» INFORMATION PROVIDED
■ ■ ■ ■ ■

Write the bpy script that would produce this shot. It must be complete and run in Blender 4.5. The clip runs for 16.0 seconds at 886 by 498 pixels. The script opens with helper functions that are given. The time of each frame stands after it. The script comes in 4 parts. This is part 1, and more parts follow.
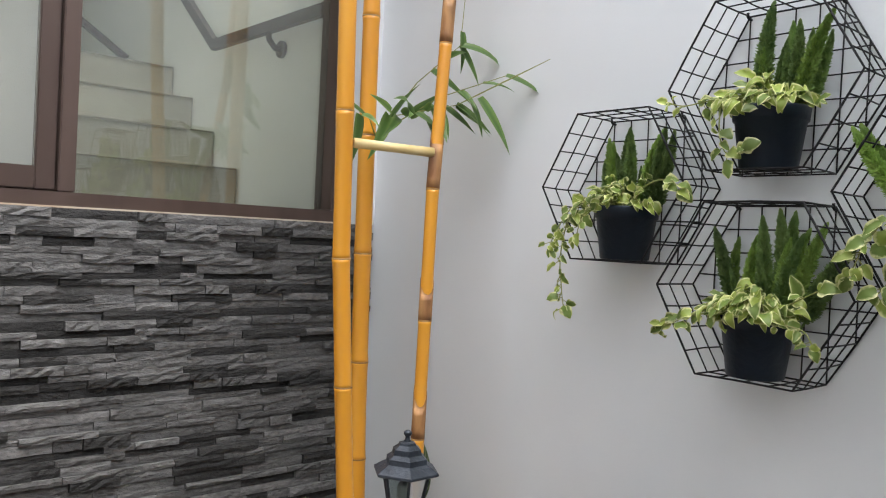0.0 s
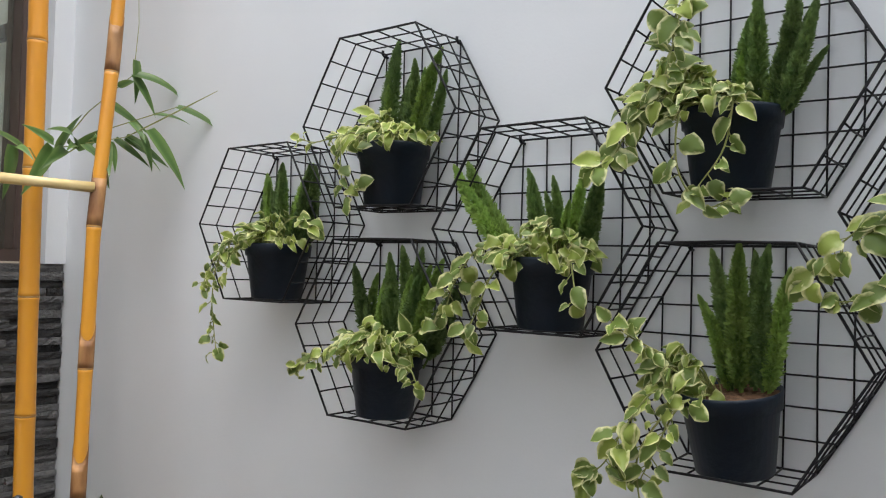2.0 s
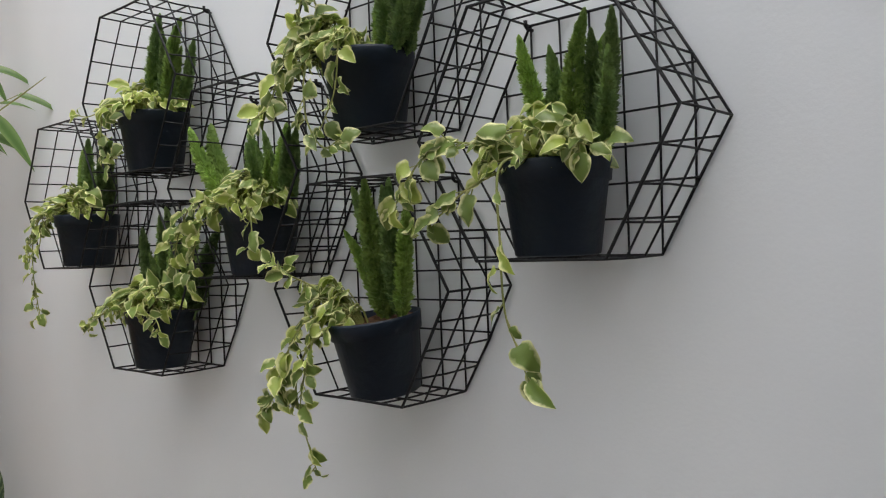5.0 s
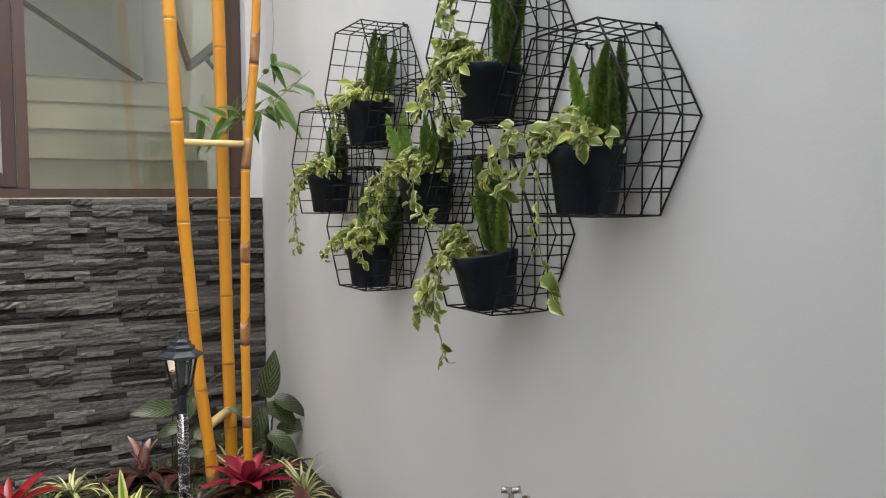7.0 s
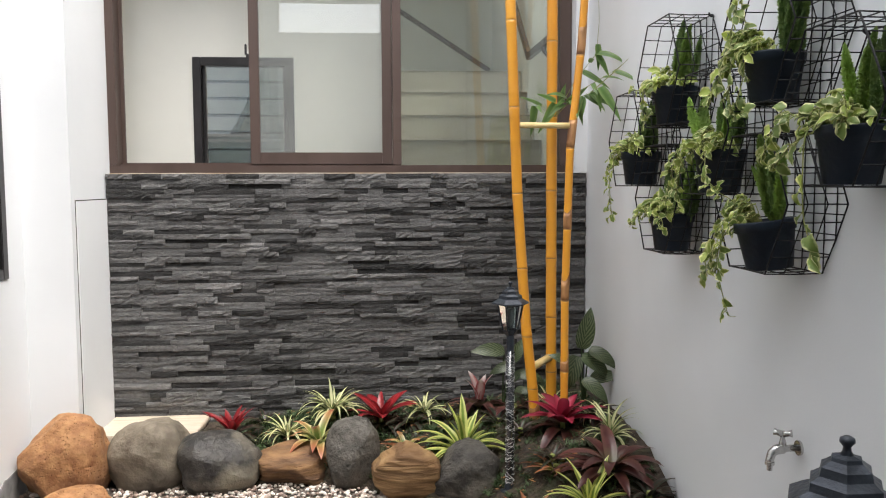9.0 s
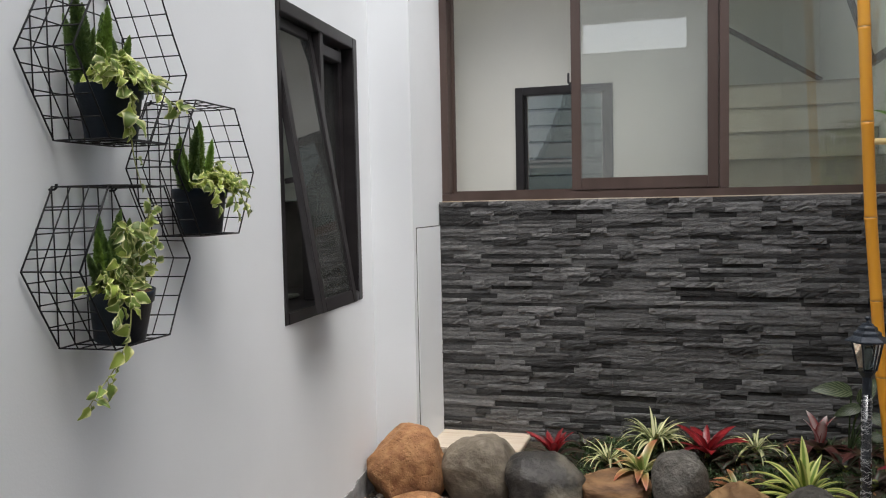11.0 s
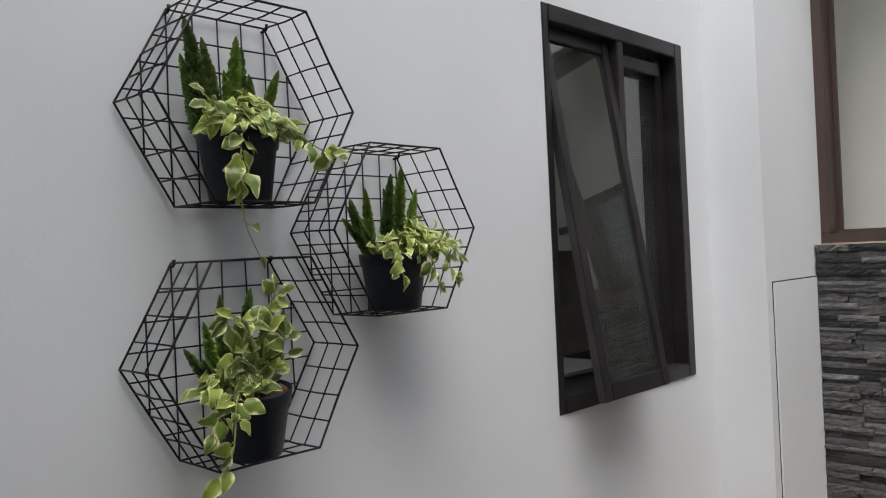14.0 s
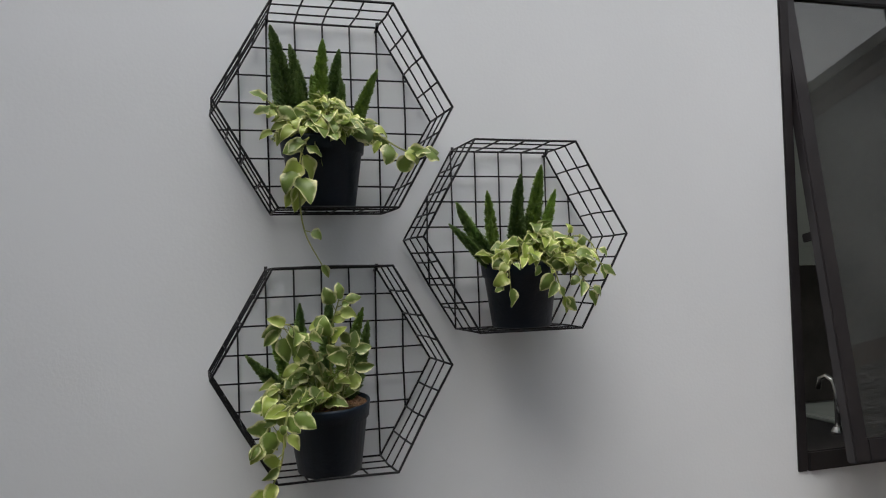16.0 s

■ ■ ■ ■ ■

» WHAT THE EXERCISE ASKS
Omit every picture while copying the listing above exactly.

» THE SOLUTION
Write the bpy script that would produce this shot. It must be complete and run in Blender 4.5. The clip runs for 16.0 seconds at 886 by 498 pixels. The script opens with helper functions that are given. The time of each frame stands after it. The script comes in 4 parts. This is part 1, and more parts follow.
0.0 s
2.0 s
5.0 s
7.0 s
9.0 s
11.0 s
14.0 s
16.0 s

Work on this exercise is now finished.